The writer Gaston Leroux appears to have been inspired by several events that occurred during his lifetime when he wrote the dark love story The Phantom of the Opera which appeared in 1910.
The Paris Opera was commissioned by Emperor Napoleon III in 1861. In order to start building, the land was cleared but workers were unable to commence as a steady stream of water would bubble up. In 1874 Le Palais Garnier was completed with rumors of a vast fish-filled lake that was said to exist underneath the opera house which was fed by an underground river called Grange-Batelière.
The story which was the nexus of the phantom character was an event that took place in May 1873. The Opera House in the Rue le Peletier caught fire and was burned to the ground. It had been there since 1821, and this was the third time the opera house had been lost to fire. The only death was a fireman who fell into the flames, but an urban myth grew out of the event where it was told that a pianist named Ernest was disfigured and his fiancee a ballerina died in the fire. After this event he supposedly started living underground in the shadowy lairs of the l'Opera Garnier.
There were other tragic events that took place which Leroux wove into his storyline. On May 21, 1896 a concierge who visited the opera house was killed by a chandelier counter weight which fell on her head. Another tragedy took place in May 1897 when there was a fire at a Charity Bazaar on the Rue Jean Goujon, where over a hundred were burned to death and many others injured. Many of the victims were aristocratic ladies who had organized the charity event.
The character of Christine Daaé appeared to be inspired by Christine Nilsson a Swedish soprano, whose own personal life dovetailed the events of the fictional Christine. She was famous for her performances in the operas Hamlet and Faust.

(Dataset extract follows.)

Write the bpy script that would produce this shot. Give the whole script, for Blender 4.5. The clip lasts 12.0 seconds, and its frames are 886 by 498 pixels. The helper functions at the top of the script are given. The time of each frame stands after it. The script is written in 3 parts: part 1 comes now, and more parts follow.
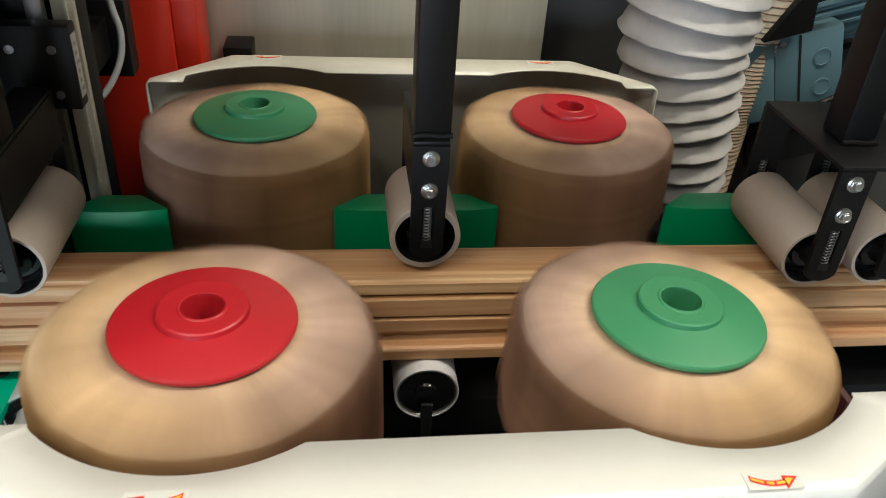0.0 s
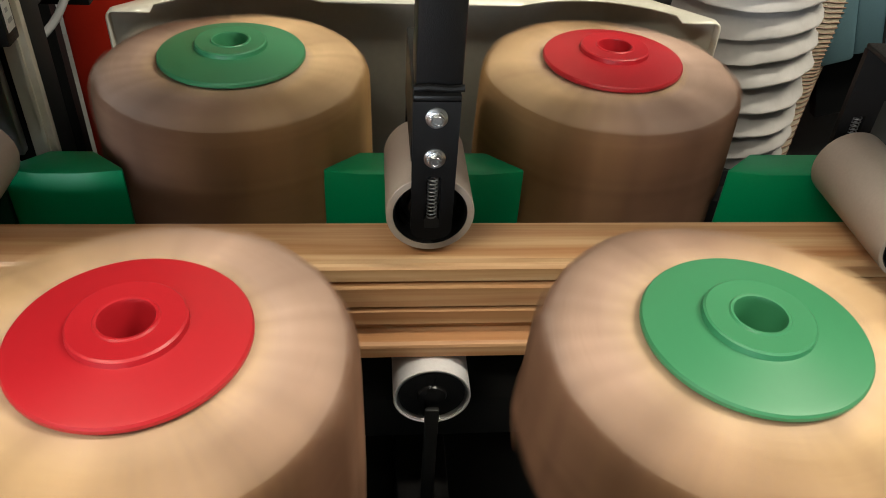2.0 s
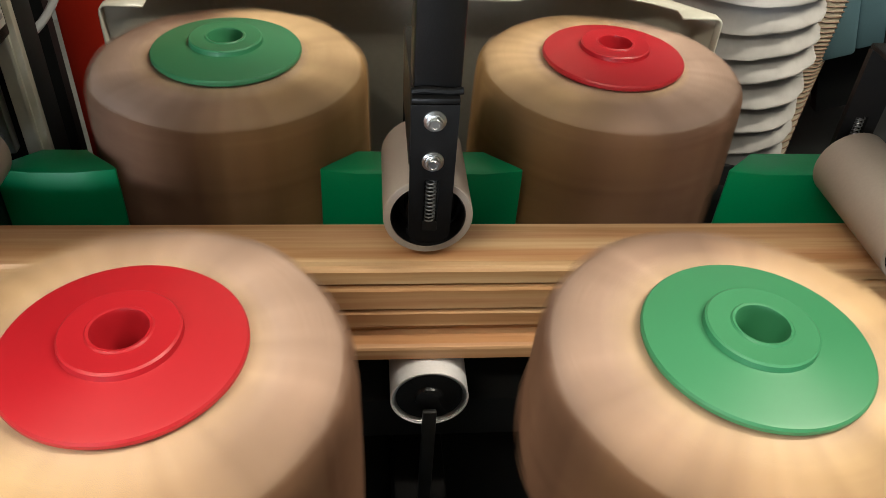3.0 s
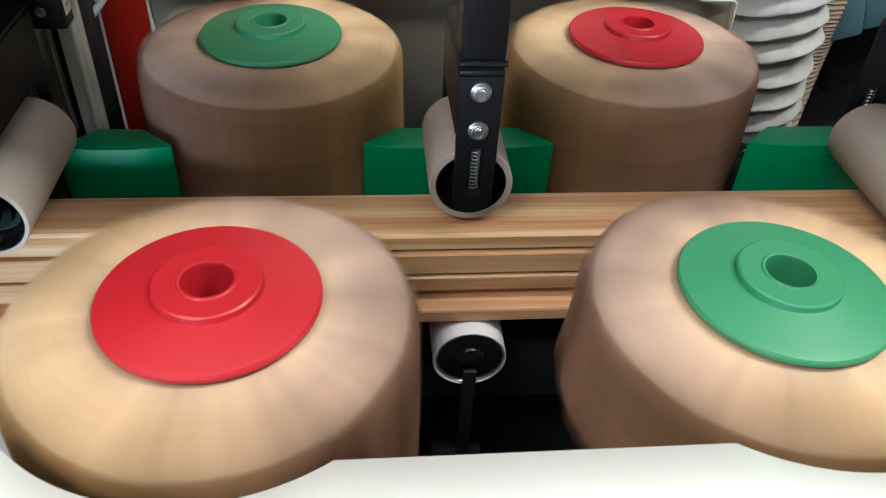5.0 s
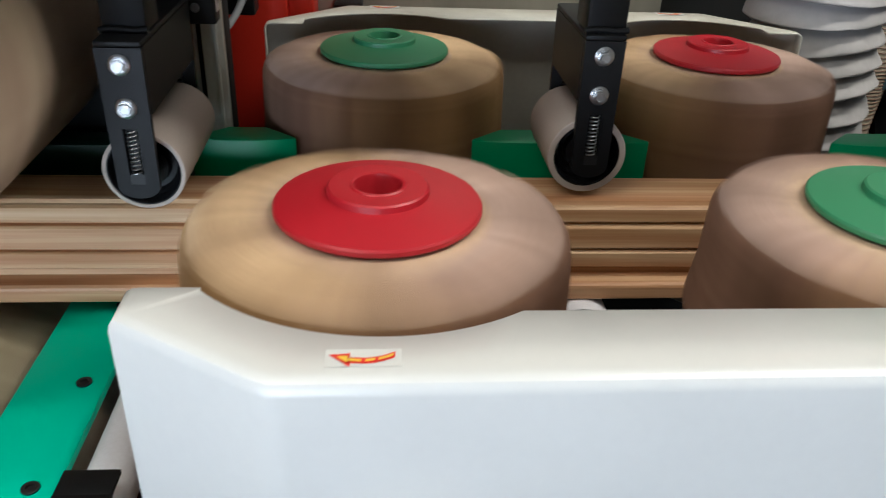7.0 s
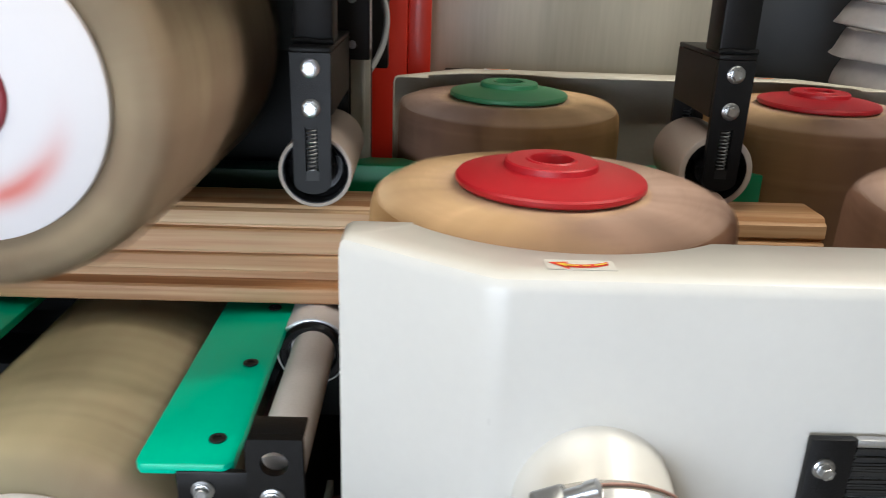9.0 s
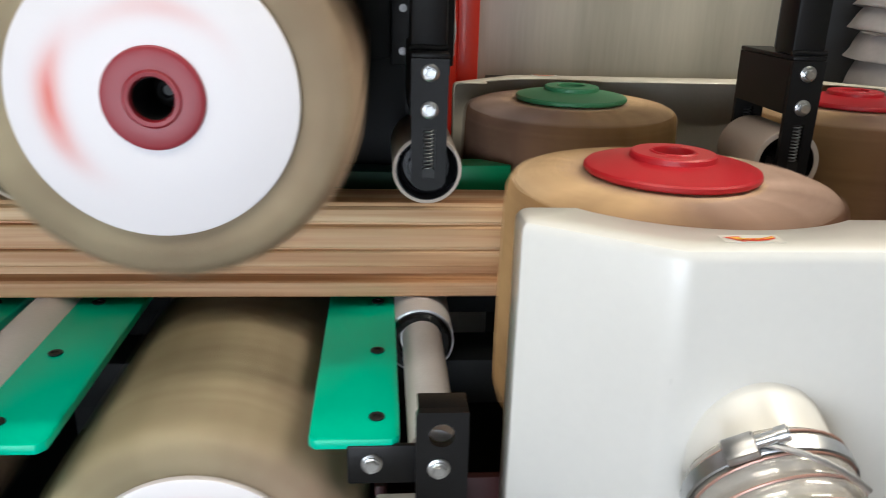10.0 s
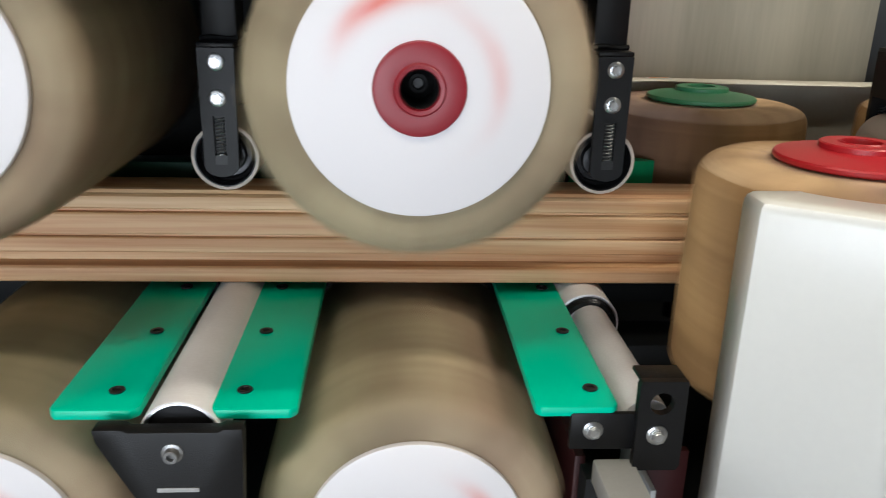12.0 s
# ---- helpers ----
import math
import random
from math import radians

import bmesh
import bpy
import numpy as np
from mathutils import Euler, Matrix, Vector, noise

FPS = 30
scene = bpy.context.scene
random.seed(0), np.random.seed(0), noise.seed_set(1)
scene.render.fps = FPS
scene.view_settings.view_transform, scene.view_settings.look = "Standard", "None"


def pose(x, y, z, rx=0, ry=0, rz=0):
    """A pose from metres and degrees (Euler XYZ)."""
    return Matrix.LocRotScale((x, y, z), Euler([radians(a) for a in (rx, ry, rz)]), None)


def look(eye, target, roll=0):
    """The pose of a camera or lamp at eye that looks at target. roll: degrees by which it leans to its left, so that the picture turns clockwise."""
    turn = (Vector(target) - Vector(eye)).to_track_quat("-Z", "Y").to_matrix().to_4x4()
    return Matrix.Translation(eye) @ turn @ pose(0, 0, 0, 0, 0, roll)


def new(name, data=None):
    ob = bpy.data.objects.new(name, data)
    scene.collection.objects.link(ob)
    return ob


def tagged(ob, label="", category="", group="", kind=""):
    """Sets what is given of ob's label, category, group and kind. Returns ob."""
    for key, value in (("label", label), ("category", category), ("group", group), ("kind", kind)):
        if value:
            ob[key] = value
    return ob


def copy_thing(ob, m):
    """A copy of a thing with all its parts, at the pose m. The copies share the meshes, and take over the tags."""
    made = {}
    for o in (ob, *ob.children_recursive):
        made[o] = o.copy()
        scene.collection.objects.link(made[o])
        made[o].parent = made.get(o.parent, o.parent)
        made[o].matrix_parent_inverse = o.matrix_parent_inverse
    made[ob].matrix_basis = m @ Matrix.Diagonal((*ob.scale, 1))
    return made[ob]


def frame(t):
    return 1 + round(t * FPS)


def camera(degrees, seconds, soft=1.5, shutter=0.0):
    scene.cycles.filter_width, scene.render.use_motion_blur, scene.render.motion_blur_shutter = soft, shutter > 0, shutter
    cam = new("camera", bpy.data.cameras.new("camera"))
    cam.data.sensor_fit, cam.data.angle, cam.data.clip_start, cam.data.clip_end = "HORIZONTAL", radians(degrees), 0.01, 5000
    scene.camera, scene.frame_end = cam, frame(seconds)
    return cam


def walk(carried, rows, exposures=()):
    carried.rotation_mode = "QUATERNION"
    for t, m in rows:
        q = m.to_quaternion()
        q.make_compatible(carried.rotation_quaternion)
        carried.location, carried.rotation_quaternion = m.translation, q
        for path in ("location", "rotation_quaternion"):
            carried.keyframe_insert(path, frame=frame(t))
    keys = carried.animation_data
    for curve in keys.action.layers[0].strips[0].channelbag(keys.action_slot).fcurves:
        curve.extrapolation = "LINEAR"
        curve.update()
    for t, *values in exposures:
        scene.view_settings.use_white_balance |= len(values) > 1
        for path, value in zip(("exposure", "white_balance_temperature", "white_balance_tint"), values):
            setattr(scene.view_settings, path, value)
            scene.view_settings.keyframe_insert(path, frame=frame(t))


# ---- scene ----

The curator of the Palais Garnier's museum and library has explained that the lake is only a huge, stone water tank created by the construction workers in order to stop the rising water and stabilize the building. It is indeed full of white catfish which are fed by the staff, and is presently used by the Parisian police department for underwater training.
Underneath the opera house there are passageways that possibly stretch out to other cellars in Paris and no doubt Leroux was also inspired by Victor Hugo's Hunchback of Notre-Dame. In that story the disfigured Quasimodo has fallen in love with the gypsy girl Esmeralda. This story also shares a beauty and the beast theme.
Another event that he blended into his story was when in 1907 the Gramophone Company sealed 24 recordings of the greatest opera singers in a vault in the cellars underneath the Paris Opera. They were opened in 2007 as it was intended and the recordings were digitized.
That the Paris Opera is haunted, most probably, but not by a disfigured genius, but possibly by more than one ghost of one of the thousands that lived, loved and suffered inside the walls of the Opera House. Even a dressmaker could have suffered from a broken love affair, no doubt there were ballerinas or chorus girls who had their hopes dashed in their attempts to reach fame. Were there any janitors who looked with longing eyes to a beautiful singer who was unaware of his existence? All of these human dramas are the fodder of earthbound spirits that seek redemption, love or forgiveness within the place where they experienced the most poignant moments of their lives.